- Available data:
════

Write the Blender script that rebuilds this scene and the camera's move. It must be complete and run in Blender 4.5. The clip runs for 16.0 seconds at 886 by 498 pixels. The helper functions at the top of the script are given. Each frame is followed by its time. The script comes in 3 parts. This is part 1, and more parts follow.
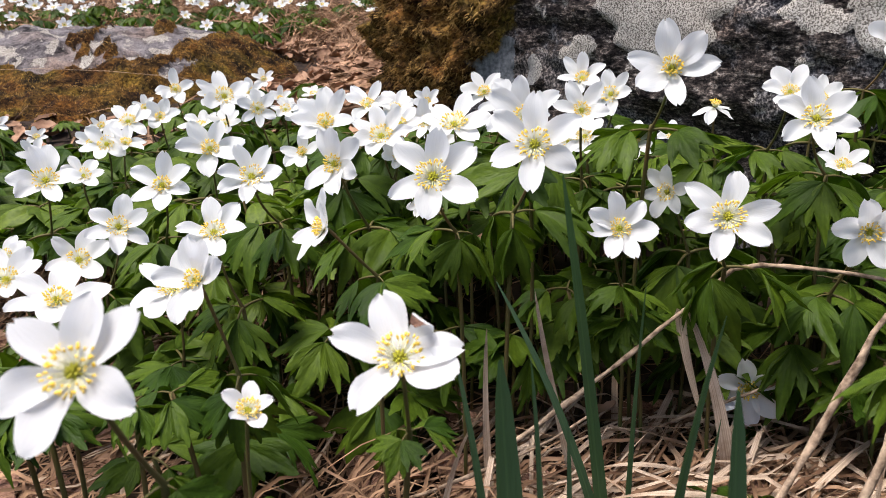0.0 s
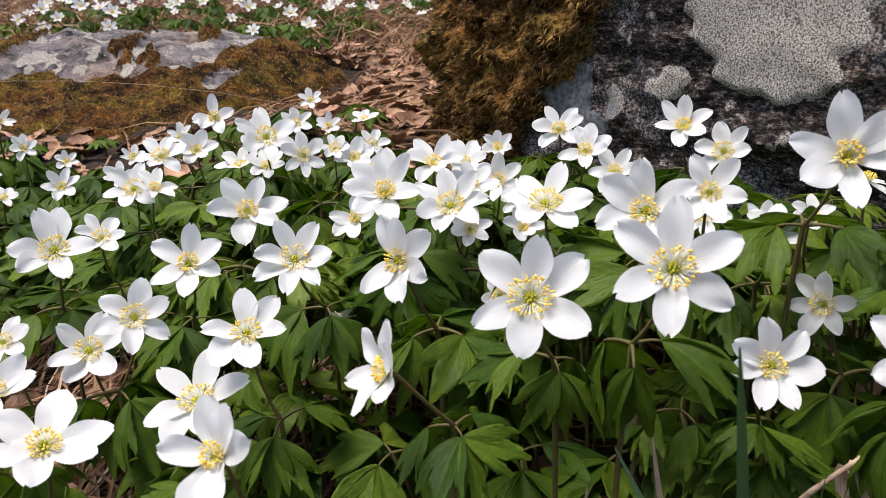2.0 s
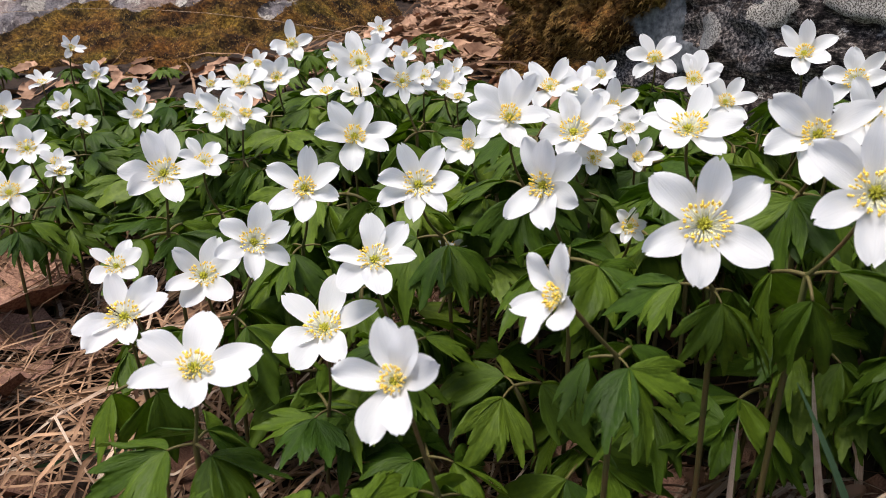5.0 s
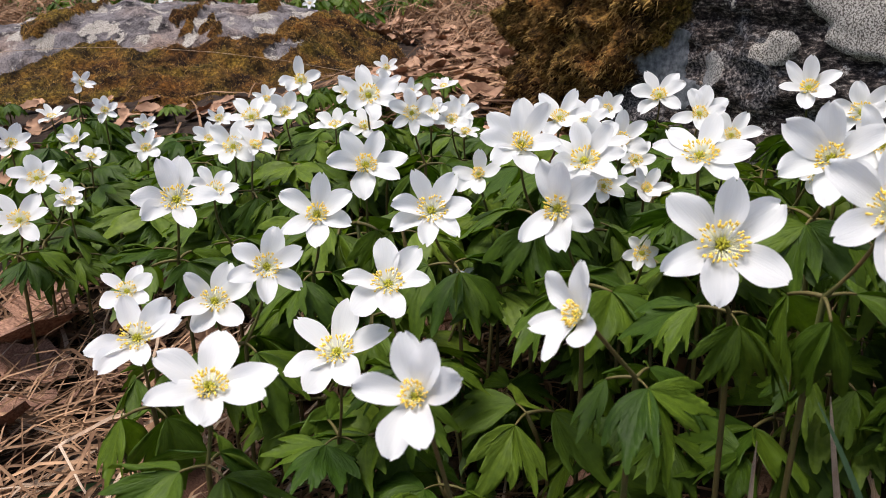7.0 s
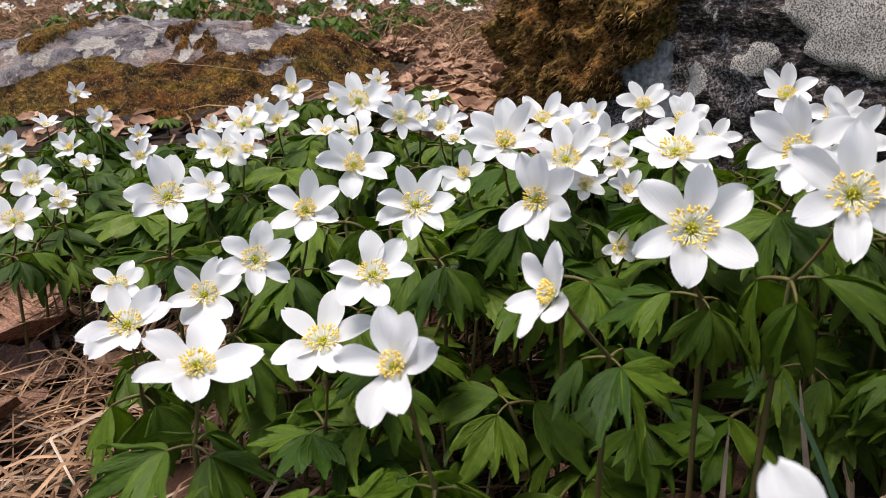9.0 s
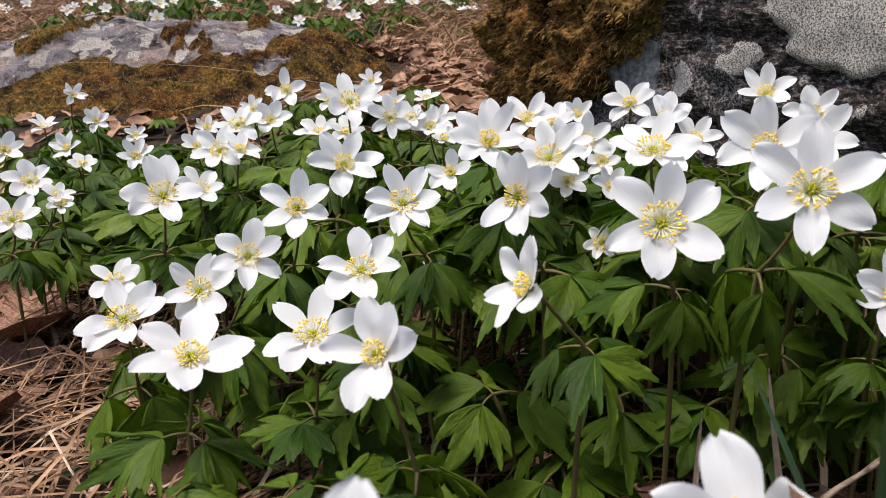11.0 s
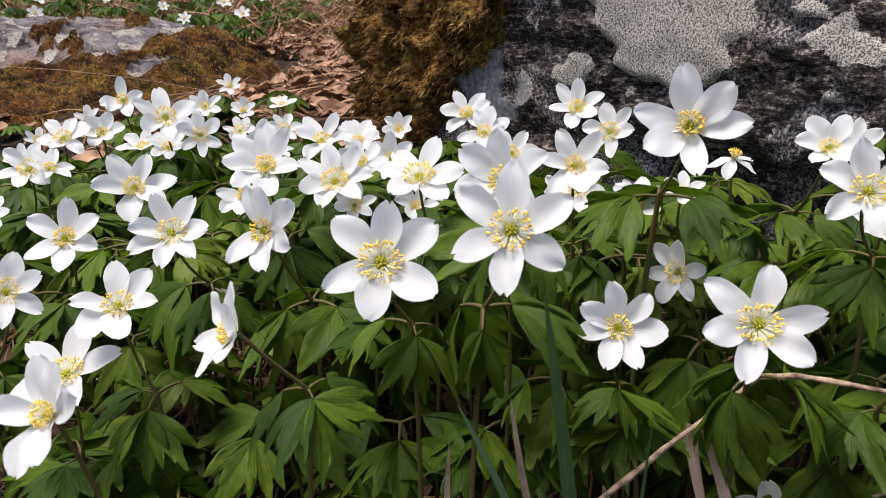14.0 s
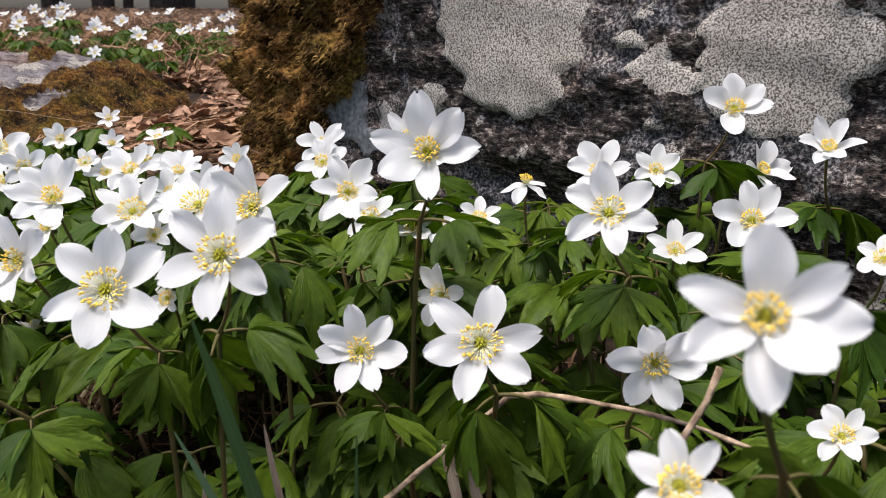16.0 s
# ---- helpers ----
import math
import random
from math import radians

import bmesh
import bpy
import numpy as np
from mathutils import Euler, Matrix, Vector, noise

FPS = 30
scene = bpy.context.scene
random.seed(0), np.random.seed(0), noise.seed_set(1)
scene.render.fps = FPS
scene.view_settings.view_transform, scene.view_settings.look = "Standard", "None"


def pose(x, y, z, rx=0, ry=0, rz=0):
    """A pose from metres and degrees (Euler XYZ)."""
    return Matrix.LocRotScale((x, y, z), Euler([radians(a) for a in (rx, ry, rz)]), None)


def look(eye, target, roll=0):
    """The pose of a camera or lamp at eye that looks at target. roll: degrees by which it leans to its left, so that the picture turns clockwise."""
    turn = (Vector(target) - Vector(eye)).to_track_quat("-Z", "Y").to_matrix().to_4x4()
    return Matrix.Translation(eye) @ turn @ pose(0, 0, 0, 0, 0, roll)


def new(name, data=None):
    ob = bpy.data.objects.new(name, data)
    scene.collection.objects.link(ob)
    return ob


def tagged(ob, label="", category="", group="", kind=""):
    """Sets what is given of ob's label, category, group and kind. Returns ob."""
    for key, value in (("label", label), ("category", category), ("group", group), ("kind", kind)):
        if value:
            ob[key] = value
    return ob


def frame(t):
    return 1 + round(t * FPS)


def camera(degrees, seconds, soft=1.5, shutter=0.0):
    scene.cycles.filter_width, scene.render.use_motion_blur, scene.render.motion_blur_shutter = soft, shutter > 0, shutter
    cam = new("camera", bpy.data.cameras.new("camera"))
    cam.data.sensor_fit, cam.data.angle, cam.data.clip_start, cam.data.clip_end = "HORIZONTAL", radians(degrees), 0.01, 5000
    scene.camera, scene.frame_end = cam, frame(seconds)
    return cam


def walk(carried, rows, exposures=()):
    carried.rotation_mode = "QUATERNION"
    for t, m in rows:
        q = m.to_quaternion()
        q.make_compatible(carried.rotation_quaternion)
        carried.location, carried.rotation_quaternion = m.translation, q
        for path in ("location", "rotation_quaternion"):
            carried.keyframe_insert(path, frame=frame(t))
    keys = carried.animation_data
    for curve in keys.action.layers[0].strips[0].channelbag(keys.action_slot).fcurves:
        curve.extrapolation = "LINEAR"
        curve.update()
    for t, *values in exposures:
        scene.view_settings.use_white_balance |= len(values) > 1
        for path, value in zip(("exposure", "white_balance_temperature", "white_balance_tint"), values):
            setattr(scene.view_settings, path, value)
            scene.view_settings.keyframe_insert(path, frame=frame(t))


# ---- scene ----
cam = camera(58.0, 16.0, soft=0.75)
cam.data.dof.use_dof, cam.data.dof.focus_distance, cam.data.dof.aperture_fstop = True, 0.39, 38.0
PATH = [
    (0, (0.072, 0.111, 0.267), (-0.01, 2.014, -0.343), -1.3),
    (0.5, (0.076, 0.127, 0.275), (-0.033, 2.029, -0.334), -1.1),
    (1, (0.071, 0.15, 0.283), (-0.075, 2.051, -0.32), -1.2),
    (1.5, (0.062, 0.172, 0.284), (-0.107, 2.075, -0.309), -1.0),
    (2, (0.053, 0.187, 0.285), (-0.13, 2.079, -0.336), -0.8),
    (2.5, (0.046, 0.191, 0.283), (-0.149, 2.064, -0.392), -0.6),
    (3, (0.041, 0.196, 0.277), (-0.176, 2.052, -0.435), -0.6),
    (3.5, (0.03, 0.191, 0.277), (-0.196, 2.032, -0.47), -0.6),
    (4, (0.022, 0.193, 0.277), (-0.217, 2.027, -0.485), -0.6),
    (6.5, (0.014, 0.19, 0.274), (-0.246, 2.045, -0.428), -0.6),
    (7, (0.012, 0.189, 0.271), (-0.241, 2.061, -0.385), -0.3),
    (7.5, (0.013, 0.187, 0.268), (-0.245, 2.069, -0.355), -0.2),
    (8, (0.014, 0.185, 0.266), (-0.242, 2.072, -0.346), -0.1),
    (8.5, (0.015, 0.182, 0.265), (-0.231, 2.071, -0.344), -0.0),
    (9, (0.017, 0.179, 0.264), (-0.224, 2.07, -0.342), -0.0),
    (11.5, (0.024, 0.169, 0.268), (-0.206, 2.059, -0.344), -0.4),
    (12, (0.027, 0.169, 0.271), (-0.178, 2.061, -0.345), -0.1),
    (12.5, (0.036, 0.172, 0.272), (-0.146, 2.066, -0.342), 0.1),
    (13, (0.048, 0.175, 0.274), (-0.094, 2.073, -0.341), 0.2),
    (13.5, (0.064, 0.18, 0.275), (-0.037, 2.079, -0.345), 0.3),
    (14, (0.081, 0.182, 0.278), (0.019, 2.079, -0.352), 0.2),
    (14.5, (0.099, 0.183, 0.282), (0.066, 2.08, -0.35), 0.2),
    (15, (0.119, 0.182, 0.281), (0.114, 2.087, -0.326), 0.1),
    (15.5, (0.134, 0.181, 0.279), (0.161, 2.094, -0.303), 0.1),
    (16, (0.145, 0.179, 0.277), (0.194, 2.1, -0.277), 0.2),
]
walk(cam, [(t, look(eye, target, roll)) for t, eye, target, roll in PATH],
     ((0, 1.04, 6370, 13), (1.5, 0.88, 6370, 13), (4, 0.82, 6370, 13), (9, 0.82, 6370, 13), (12.5, 0.80, 6370, 13), (16, 0.90, 6370, 13)))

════

- To do: Copy the listing exactly. Any image in it stays out of the copy.

- Answer below:
Write the Blender script that rebuilds this scene and the camera's move. It must be complete and run in Blender 4.5. The clip runs for 16.0 seconds at 886 by 498 pixels. The helper functions at the top of the script are given. Each frame is followed by its time. The script comes in 3 parts. This is part 1, and more parts follow.
0.0 s
2.0 s
5.0 s
7.0 s
9.0 s
11.0 s
14.0 s
16.0 s
# ---- helpers ----
import math
import random
from math import radians

import bmesh
import bpy
import numpy as np
from mathutils import Euler, Matrix, Vector, noise

FPS = 30
scene = bpy.context.scene
random.seed(0), np.random.seed(0), noise.seed_set(1)
scene.render.fps = FPS
scene.view_settings.view_transform, scene.view_settings.look = "Standard", "None"


def pose(x, y, z, rx=0, ry=0, rz=0):
    """A pose from metres and degrees (Euler XYZ)."""
    return Matrix.LocRotScale((x, y, z), Euler([radians(a) for a in (rx, ry, rz)]), None)


def look(eye, target, roll=0):
    """The pose of a camera or lamp at eye that looks at target. roll: degrees by which it leans to its left, so that the picture turns clockwise."""
    turn = (Vector(target) - Vector(eye)).to_track_quat("-Z", "Y").to_matrix().to_4x4()
    return Matrix.Translation(eye) @ turn @ pose(0, 0, 0, 0, 0, roll)


def new(name, data=None):
    ob = bpy.data.objects.new(name, data)
    scene.collection.objects.link(ob)
    return ob


def tagged(ob, label="", category="", group="", kind=""):
    """Sets what is given of ob's label, category, group and kind. Returns ob."""
    for key, value in (("label", label), ("category", category), ("group", group), ("kind", kind)):
        if value:
            ob[key] = value
    return ob


def frame(t):
    return 1 + round(t * FPS)


def camera(degrees, seconds, soft=1.5, shutter=0.0):
    scene.cycles.filter_width, scene.render.use_motion_blur, scene.render.motion_blur_shutter = soft, shutter > 0, shutter
    cam = new("camera", bpy.data.cameras.new("camera"))
    cam.data.sensor_fit, cam.data.angle, cam.data.clip_start, cam.data.clip_end = "HORIZONTAL", radians(degrees), 0.01, 5000
    scene.camera, scene.frame_end = cam, frame(seconds)
    return cam


def walk(carried, rows, exposures=()):
    carried.rotation_mode = "QUATERNION"
    for t, m in rows:
        q = m.to_quaternion()
        q.make_compatible(carried.rotation_quaternion)
        carried.location, carried.rotation_quaternion = m.translation, q
        for path in ("location", "rotation_quaternion"):
            carried.keyframe_insert(path, frame=frame(t))
    keys = carried.animation_data
    for curve in keys.action.layers[0].strips[0].channelbag(keys.action_slot).fcurves:
        curve.extrapolation = "LINEAR"
        curve.update()
    for t, *values in exposures:
        scene.view_settings.use_white_balance |= len(values) > 1
        for path, value in zip(("exposure", "white_balance_temperature", "white_balance_tint"), values):
            setattr(scene.view_settings, path, value)
            scene.view_settings.keyframe_insert(path, frame=frame(t))


# ---- scene ----
cam = camera(58.0, 16.0, soft=0.75)
cam.data.dof.use_dof, cam.data.dof.focus_distance, cam.data.dof.aperture_fstop = True, 0.39, 38.0
PATH = [
    (0, (0.072, 0.111, 0.267), (-0.01, 2.014, -0.343), -1.3),
    (0.5, (0.076, 0.127, 0.275), (-0.033, 2.029, -0.334), -1.1),
    (1, (0.071, 0.15, 0.283), (-0.075, 2.051, -0.32), -1.2),
    (1.5, (0.062, 0.172, 0.284), (-0.107, 2.075, -0.309), -1.0),
    (2, (0.053, 0.187, 0.285), (-0.13, 2.079, -0.336), -0.8),
    (2.5, (0.046, 0.191, 0.283), (-0.149, 2.064, -0.392), -0.6),
    (3, (0.041, 0.196, 0.277), (-0.176, 2.052, -0.435), -0.6),
    (3.5, (0.03, 0.191, 0.277), (-0.196, 2.032, -0.47), -0.6),
    (4, (0.022, 0.193, 0.277), (-0.217, 2.027, -0.485), -0.6),
    (6.5, (0.014, 0.19, 0.274), (-0.246, 2.045, -0.428), -0.6),
    (7, (0.012, 0.189, 0.271), (-0.241, 2.061, -0.385), -0.3),
    (7.5, (0.013, 0.187, 0.268), (-0.245, 2.069, -0.355), -0.2),
    (8, (0.014, 0.185, 0.266), (-0.242, 2.072, -0.346), -0.1),
    (8.5, (0.015, 0.182, 0.265), (-0.231, 2.071, -0.344), -0.0),
    (9, (0.017, 0.179, 0.264), (-0.224, 2.07, -0.342), -0.0),
    (11.5, (0.024, 0.169, 0.268), (-0.206, 2.059, -0.344), -0.4),
    (12, (0.027, 0.169, 0.271), (-0.178, 2.061, -0.345), -0.1),
    (12.5, (0.036, 0.172, 0.272), (-0.146, 2.066, -0.342), 0.1),
    (13, (0.048, 0.175, 0.274), (-0.094, 2.073, -0.341), 0.2),
    (13.5, (0.064, 0.18, 0.275), (-0.037, 2.079, -0.345), 0.3),
    (14, (0.081, 0.182, 0.278), (0.019, 2.079, -0.352), 0.2),
    (14.5, (0.099, 0.183, 0.282), (0.066, 2.08, -0.35), 0.2),
    (15, (0.119, 0.182, 0.281), (0.114, 2.087, -0.326), 0.1),
    (15.5, (0.134, 0.181, 0.279), (0.161, 2.094, -0.303), 0.1),
    (16, (0.145, 0.179, 0.277), (0.194, 2.1, -0.277), 0.2),
]
walk(cam, [(t, look(eye, target, roll)) for t, eye, target, roll in PATH],
     ((0, 1.04, 6370, 13), (1.5, 0.88, 6370, 13), (4, 0.82, 6370, 13), (9, 0.82, 6370, 13), (12.5, 0.80, 6370, 13), (16, 0.90, 6370, 13)))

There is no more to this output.